WHAT IS BEING ASKED: All the data must come back unchanged, except that pictures are left out.

RAW DATA:
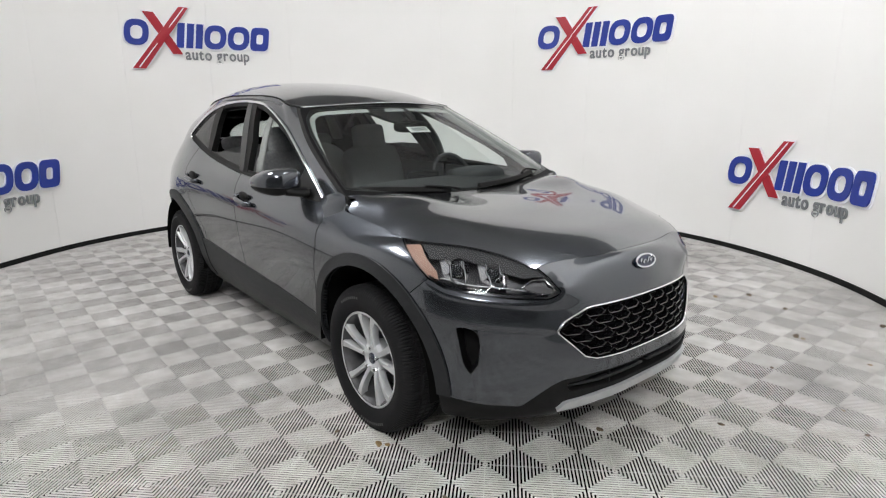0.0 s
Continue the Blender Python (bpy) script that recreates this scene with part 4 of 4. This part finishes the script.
# ---- inside the car ----
def soft_part(name, centre, half, mat, parent, power=3.2, rot=0.0, label="", shape=None):
    v, f = blob((0, 0, 0), half, power, 36, 22, shape)
    m = Matrix.Translation(centre) @ Euler((0, radians(rot), 0)).to_matrix().to_4x4()
    return link_mesh(name, [tuple(m @ Vector(p)) for p in v], f, mat, parent, label)


for y in (-0.34, 0.36):
    seat = soft_part("front_seat", (-0.1, y, 0.56), (0.27, 0.25, 0.09), CLOTH, car, 3.5, -6, "dark grey cloth front seat")
    soft_part("backrest", (-0.42, y, 0.87), (0.075, 0.245, 0.33), CLOTH, seat, 6, -17)
    soft_part("headrest", (-0.52, y, 1.255), (0.05, 0.13, 0.1), CLOTH, seat, 6, -12)
    for d in (-0.05, 0.05):
        link_mesh("headrest_post", *sweep(np.array([(-0.52, y + d, 1.23), (-0.5, y + d, 1.12)]), round_section(0.007, 0.007, 8)), CHROME, seat)
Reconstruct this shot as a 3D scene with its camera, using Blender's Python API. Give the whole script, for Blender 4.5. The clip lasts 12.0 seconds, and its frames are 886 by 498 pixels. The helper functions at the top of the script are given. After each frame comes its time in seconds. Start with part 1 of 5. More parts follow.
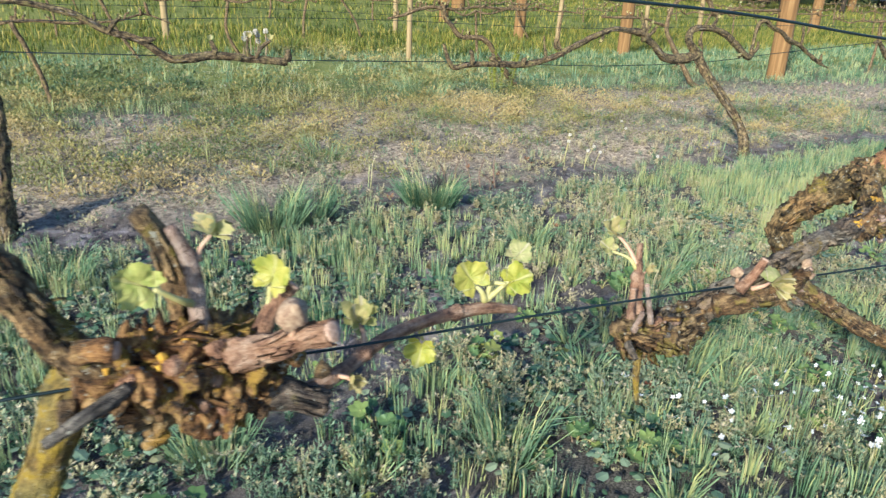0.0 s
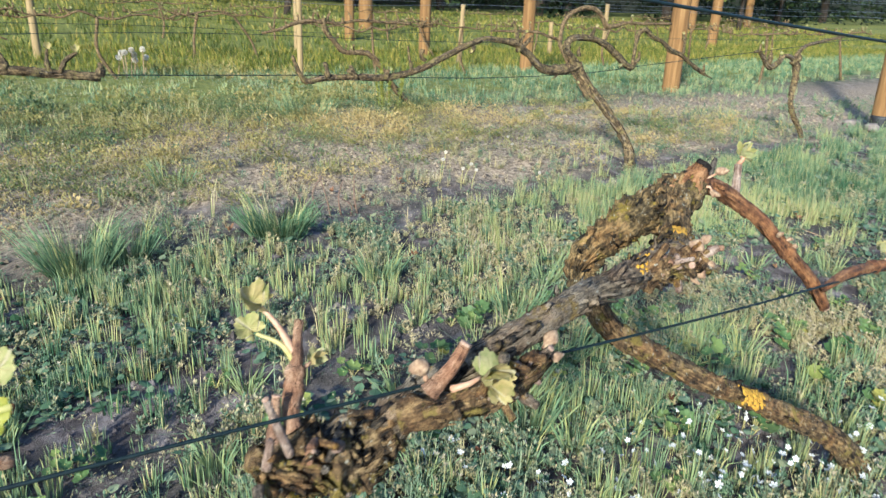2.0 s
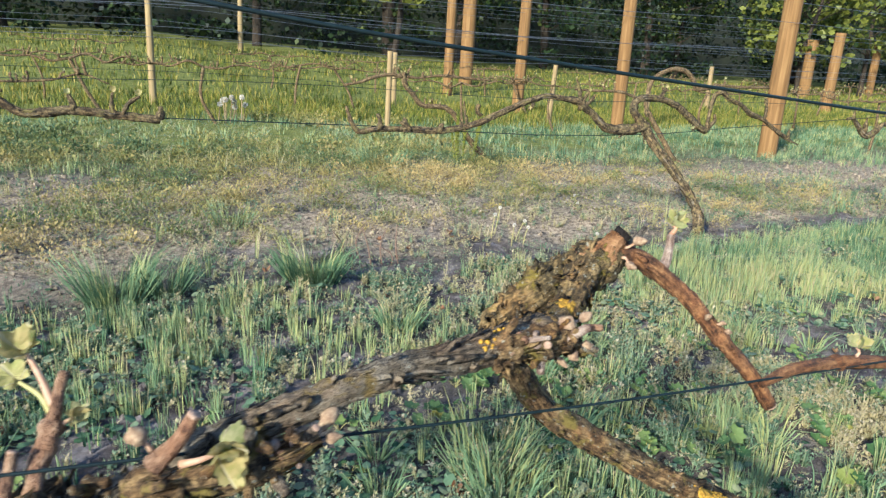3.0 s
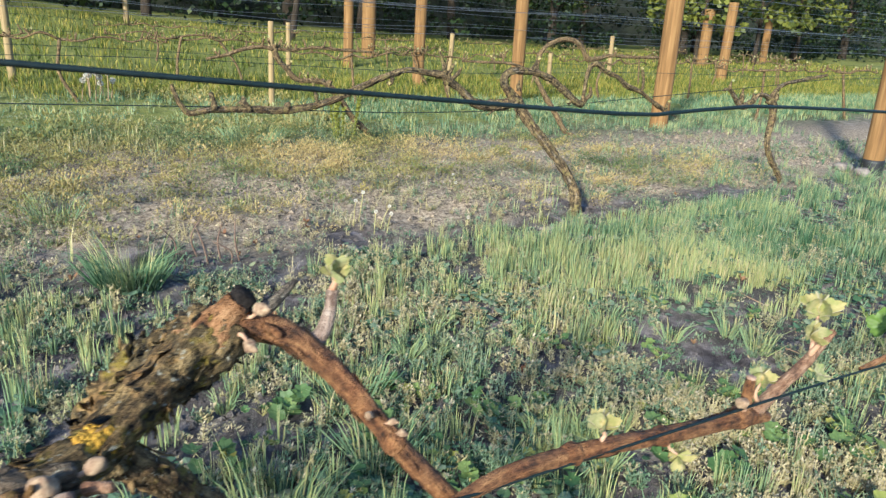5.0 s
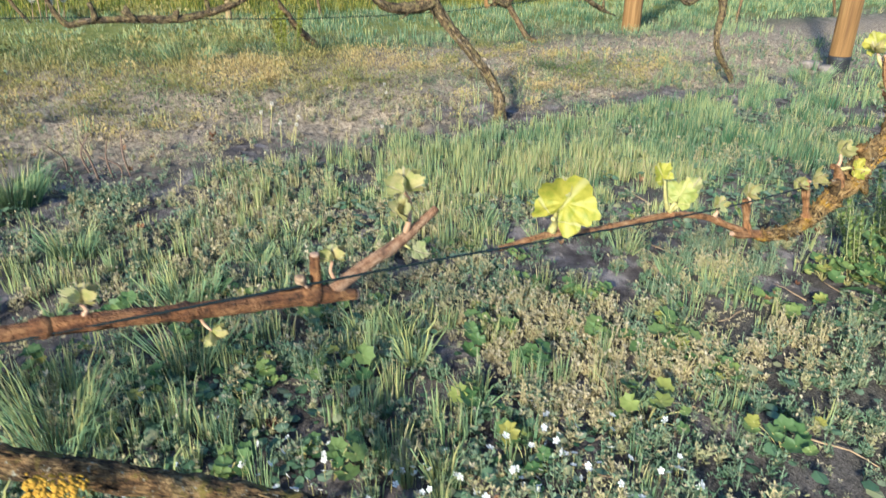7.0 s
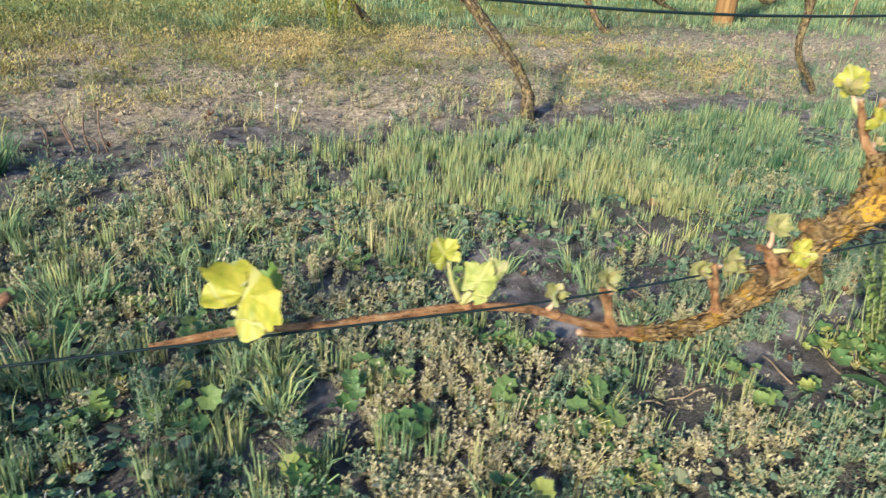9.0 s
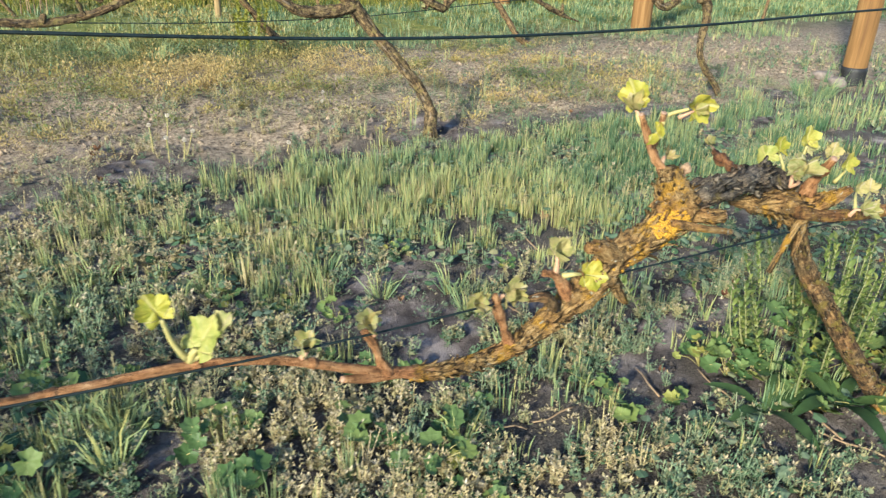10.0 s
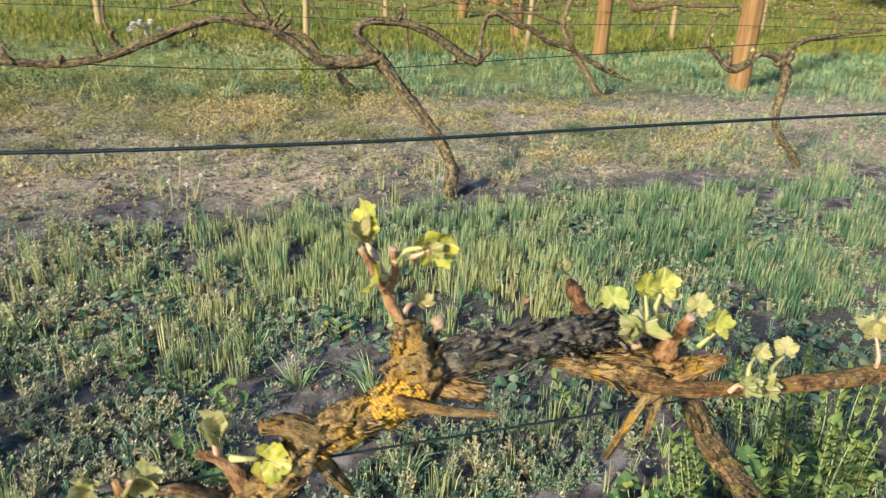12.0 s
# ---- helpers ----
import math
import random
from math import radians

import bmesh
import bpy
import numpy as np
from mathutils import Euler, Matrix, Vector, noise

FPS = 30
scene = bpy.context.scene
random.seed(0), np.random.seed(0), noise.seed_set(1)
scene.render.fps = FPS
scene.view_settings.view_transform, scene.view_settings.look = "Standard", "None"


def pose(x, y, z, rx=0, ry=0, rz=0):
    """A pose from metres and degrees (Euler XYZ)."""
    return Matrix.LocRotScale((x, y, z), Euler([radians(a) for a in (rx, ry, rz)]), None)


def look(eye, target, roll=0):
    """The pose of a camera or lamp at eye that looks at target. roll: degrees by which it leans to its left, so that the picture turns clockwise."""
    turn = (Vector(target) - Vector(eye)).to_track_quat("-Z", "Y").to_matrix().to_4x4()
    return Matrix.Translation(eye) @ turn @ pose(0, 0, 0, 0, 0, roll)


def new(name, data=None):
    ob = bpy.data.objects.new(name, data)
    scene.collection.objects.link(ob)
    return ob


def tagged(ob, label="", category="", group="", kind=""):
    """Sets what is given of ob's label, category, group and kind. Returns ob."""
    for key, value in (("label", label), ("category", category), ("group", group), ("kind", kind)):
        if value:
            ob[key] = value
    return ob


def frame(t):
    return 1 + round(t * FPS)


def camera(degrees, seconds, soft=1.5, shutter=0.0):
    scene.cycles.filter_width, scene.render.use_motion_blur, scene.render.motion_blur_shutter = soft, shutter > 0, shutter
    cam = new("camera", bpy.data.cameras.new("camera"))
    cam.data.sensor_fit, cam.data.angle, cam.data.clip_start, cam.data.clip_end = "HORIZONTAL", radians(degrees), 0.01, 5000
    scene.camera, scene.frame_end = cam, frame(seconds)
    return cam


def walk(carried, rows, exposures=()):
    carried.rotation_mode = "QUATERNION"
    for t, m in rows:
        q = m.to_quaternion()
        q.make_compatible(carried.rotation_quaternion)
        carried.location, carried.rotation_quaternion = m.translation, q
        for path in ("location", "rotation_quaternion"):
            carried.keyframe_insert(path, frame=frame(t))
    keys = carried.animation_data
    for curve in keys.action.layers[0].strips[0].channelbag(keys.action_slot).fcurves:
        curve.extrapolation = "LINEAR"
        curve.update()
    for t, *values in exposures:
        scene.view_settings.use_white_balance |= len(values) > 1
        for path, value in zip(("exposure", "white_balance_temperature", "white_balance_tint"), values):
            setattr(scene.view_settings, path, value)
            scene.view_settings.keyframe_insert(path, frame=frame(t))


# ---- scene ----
cam = camera(64.7, 12.0, soft=1.34, shutter=0.3)
METRES, EYE, TILT, LEAN, TURN = 3.185, 1.06, 1.2, 0.0, -29.445
ROWS = [
    (0.0, 0.0, 0.0, 0.0, 0.96, -22.95, -2.26),
    (0.5, 0.0313, 0.0308, -0.0135, -0.42, -22.25, -2.97),
    (1.0, 0.0575, 0.0658, -0.0186, -2.53, -20.52, -2.55),
    (1.5, 0.081, 0.0894, -0.0233, -6.98, -22.04, -2.9),
    (2.0, 0.1065, 0.1042, -0.0221, -5.24, -21.17, -2.26),
    (2.5, 0.1563, 0.1108, -0.0234, 2.16, -17.87, -3.65),
    (2.7, 0.1729, 0.1098, -0.023, 3.6, -17.2, -3.35),
    (4.3, 0.253, 0.1999, -0.0221, -1.23, -19.07, -2.72),
    (4.5, 0.2596, 0.2069, -0.0238, -2.4, -19.8, -3.27),
    (5.0, 0.2862, 0.217, -0.019, -3.32, -19.12, -3.28),
    (5.5, 0.3306, 0.2128, -0.0113, 1.59, -17.48, -3.2),
    (6.0, 0.3742, 0.206, -0.0089, 2.53, -17.97, -2.34),
    (6.5, 0.4171, 0.2038, -0.0202, 0.36, -21.08, -2.18),
    (7.0, 0.4476, 0.2082, -0.0279, -2.96, -25.8, -1.38),
    (7.2, 0.4566, 0.2211, -0.0312, -1.92, -27.52, -2.13),
    (8.8, 0.5659, 0.3067, -0.029, 4.55, -28.36, -2.29),
    (9.0, 0.5884, 0.3083, -0.0258, 6.18, -27.73, -3.11),
    (9.5, 0.6361, 0.316, -0.0168, 5.1, -25.16, -2.61),
    (10.0, 0.6649, 0.3342, -0.0215, 1.55, -26.39, -1.47),
    (10.5, 0.6999, 0.3817, -0.0226, 1.19, -26.85, -2.54),
    (11.0, 0.7238, 0.4153, -0.0232, 1.03, -27.62, -3.53),
    (11.5, 0.7529, 0.4364, -0.0158, 5.09, -24.57, -2.59),
    (12.0, 0.8087, 0.4379, -0.0117, 11.78, -23.53, -2.15),
]
STOPS, KELVIN, TINT = 1.82, 5020, 4.8
# the near vine row runs along x at y = 0; the rows behind it follow at larger y
walk(cam, [(t, pose(-1.8279, -0.5528, EYE, TILT, LEAN, TURN) @ pose(METRES * x, METRES * y, METRES * z, 90 + pitch, roll, yaw)) for t, x, y, z, yaw, pitch, roll in ROWS],
     exposures=[(0.0, STOPS, KELVIN - 320, TINT + 1), (4.5, STOPS, KELVIN - 240, TINT), (7.0, STOPS, KELVIN - 160, TINT), (9.0, STOPS, KELVIN + 50, TINT), (12.0, STOPS, KELVIN + 180, TINT - 1)])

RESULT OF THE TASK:
0.0 s
Continue the Blender Python (bpy) script that recreates this scene with part 4 of 4. This part finishes the script.
# ---- inside the car ----
def soft_part(name, centre, half, mat, parent, power=3.2, rot=0.0, label="", shape=None):
    v, f = blob((0, 0, 0), half, power, 36, 22, shape)
    m = Matrix.Translation(centre) @ Euler((0, radians(rot), 0)).to_matrix().to_4x4()
    return link_mesh(name, [tuple(m @ Vector(p)) for p in v], f, mat, parent, label)


for y in (-0.34, 0.36):
    seat = soft_part("front_seat", (-0.1, y, 0.56), (0.27, 0.25, 0.09), CLOTH, car, 3.5, -6, "dark grey cloth front seat")
    soft_part("backrest", (-0.42, y, 0.87), (0.075, 0.245, 0.33), CLOTH, seat, 6, -17)
    soft_part("headrest", (-0.52, y, 1.255), (0.05, 0.13, 0.1), CLOTH, seat, 6, -12)
    for d in (-0.05, 0.05):
        link_mesh("headrest_post", *sweep(np.array([(-0.52, y + d, 1.23), (-0.5, y + d, 1.12)]), round_section(0.007, 0.007, 8)), CHROME, seat)
Reconstruct this shot as a 3D scene with its camera, using Blender's Python API. Give the whole script, for Blender 4.5. The clip lasts 12.0 seconds, and its frames are 886 by 498 pixels. The helper functions at the top of the script are given. After each frame comes its time in seconds. Start with part 1 of 5. More parts follow.
0.0 s
2.0 s
3.0 s
5.0 s
7.0 s
9.0 s
10.0 s
12.0 s
# ---- helpers ----
import math
import random
from math import radians

import bmesh
import bpy
import numpy as np
from mathutils import Euler, Matrix, Vector, noise

FPS = 30
scene = bpy.context.scene
random.seed(0), np.random.seed(0), noise.seed_set(1)
scene.render.fps = FPS
scene.view_settings.view_transform, scene.view_settings.look = "Standard", "None"


def pose(x, y, z, rx=0, ry=0, rz=0):
    """A pose from metres and degrees (Euler XYZ)."""
    return Matrix.LocRotScale((x, y, z), Euler([radians(a) for a in (rx, ry, rz)]), None)


def look(eye, target, roll=0):
    """The pose of a camera or lamp at eye that looks at target. roll: degrees by which it leans to its left, so that the picture turns clockwise."""
    turn = (Vector(target) - Vector(eye)).to_track_quat("-Z", "Y").to_matrix().to_4x4()
    return Matrix.Translation(eye) @ turn @ pose(0, 0, 0, 0, 0, roll)


def new(name, data=None):
    ob = bpy.data.objects.new(name, data)
    scene.collection.objects.link(ob)
    return ob


def tagged(ob, label="", category="", group="", kind=""):
    """Sets what is given of ob's label, category, group and kind. Returns ob."""
    for key, value in (("label", label), ("category", category), ("group", group), ("kind", kind)):
        if value:
            ob[key] = value
    return ob


def frame(t):
    return 1 + round(t * FPS)


def camera(degrees, seconds, soft=1.5, shutter=0.0):
    scene.cycles.filter_width, scene.render.use_motion_blur, scene.render.motion_blur_shutter = soft, shutter > 0, shutter
    cam = new("camera", bpy.data.cameras.new("camera"))
    cam.data.sensor_fit, cam.data.angle, cam.data.clip_start, cam.data.clip_end = "HORIZONTAL", radians(degrees), 0.01, 5000
    scene.camera, scene.frame_end = cam, frame(seconds)
    return cam


def walk(carried, rows, exposures=()):
    carried.rotation_mode = "QUATERNION"
    for t, m in rows:
        q = m.to_quaternion()
        q.make_compatible(carried.rotation_quaternion)
        carried.location, carried.rotation_quaternion = m.translation, q
        for path in ("location", "rotation_quaternion"):
            carried.keyframe_insert(path, frame=frame(t))
    keys = carried.animation_data
    for curve in keys.action.layers[0].strips[0].channelbag(keys.action_slot).fcurves:
        curve.extrapolation = "LINEAR"
        curve.update()
    for t, *values in exposures:
        scene.view_settings.use_white_balance |= len(values) > 1
        for path, value in zip(("exposure", "white_balance_temperature", "white_balance_tint"), values):
            setattr(scene.view_settings, path, value)
            scene.view_settings.keyframe_insert(path, frame=frame(t))


# ---- scene ----
cam = camera(64.7, 12.0, soft=1.34, shutter=0.3)
METRES, EYE, TILT, LEAN, TURN = 3.185, 1.06, 1.2, 0.0, -29.445
ROWS = [
    (0.0, 0.0, 0.0, 0.0, 0.96, -22.95, -2.26),
    (0.5, 0.0313, 0.0308, -0.0135, -0.42, -22.25, -2.97),
    (1.0, 0.0575, 0.0658, -0.0186, -2.53, -20.52, -2.55),
    (1.5, 0.081, 0.0894, -0.0233, -6.98, -22.04, -2.9),
    (2.0, 0.1065, 0.1042, -0.0221, -5.24, -21.17, -2.26),
    (2.5, 0.1563, 0.1108, -0.0234, 2.16, -17.87, -3.65),
    (2.7, 0.1729, 0.1098, -0.023, 3.6, -17.2, -3.35),
    (4.3, 0.253, 0.1999, -0.0221, -1.23, -19.07, -2.72),
    (4.5, 0.2596, 0.2069, -0.0238, -2.4, -19.8, -3.27),
    (5.0, 0.2862, 0.217, -0.019, -3.32, -19.12, -3.28),
    (5.5, 0.3306, 0.2128, -0.0113, 1.59, -17.48, -3.2),
    (6.0, 0.3742, 0.206, -0.0089, 2.53, -17.97, -2.34),
    (6.5, 0.4171, 0.2038, -0.0202, 0.36, -21.08, -2.18),
    (7.0, 0.4476, 0.2082, -0.0279, -2.96, -25.8, -1.38),
    (7.2, 0.4566, 0.2211, -0.0312, -1.92, -27.52, -2.13),
    (8.8, 0.5659, 0.3067, -0.029, 4.55, -28.36, -2.29),
    (9.0, 0.5884, 0.3083, -0.0258, 6.18, -27.73, -3.11),
    (9.5, 0.6361, 0.316, -0.0168, 5.1, -25.16, -2.61),
    (10.0, 0.6649, 0.3342, -0.0215, 1.55, -26.39, -1.47),
    (10.5, 0.6999, 0.3817, -0.0226, 1.19, -26.85, -2.54),
    (11.0, 0.7238, 0.4153, -0.0232, 1.03, -27.62, -3.53),
    (11.5, 0.7529, 0.4364, -0.0158, 5.09, -24.57, -2.59),
    (12.0, 0.8087, 0.4379, -0.0117, 11.78, -23.53, -2.15),
]
STOPS, KELVIN, TINT = 1.82, 5020, 4.8
# the near vine row runs along x at y = 0; the rows behind it follow at larger y
walk(cam, [(t, pose(-1.8279, -0.5528, EYE, TILT, LEAN, TURN) @ pose(METRES * x, METRES * y, METRES * z, 90 + pitch, roll, yaw)) for t, x, y, z, yaw, pitch, roll in ROWS],
     exposures=[(0.0, STOPS, KELVIN - 320, TINT + 1), (4.5, STOPS, KELVIN - 240, TINT), (7.0, STOPS, KELVIN - 160, TINT), (9.0, STOPS, KELVIN + 50, TINT), (12.0, STOPS, KELVIN + 180, TINT - 1)])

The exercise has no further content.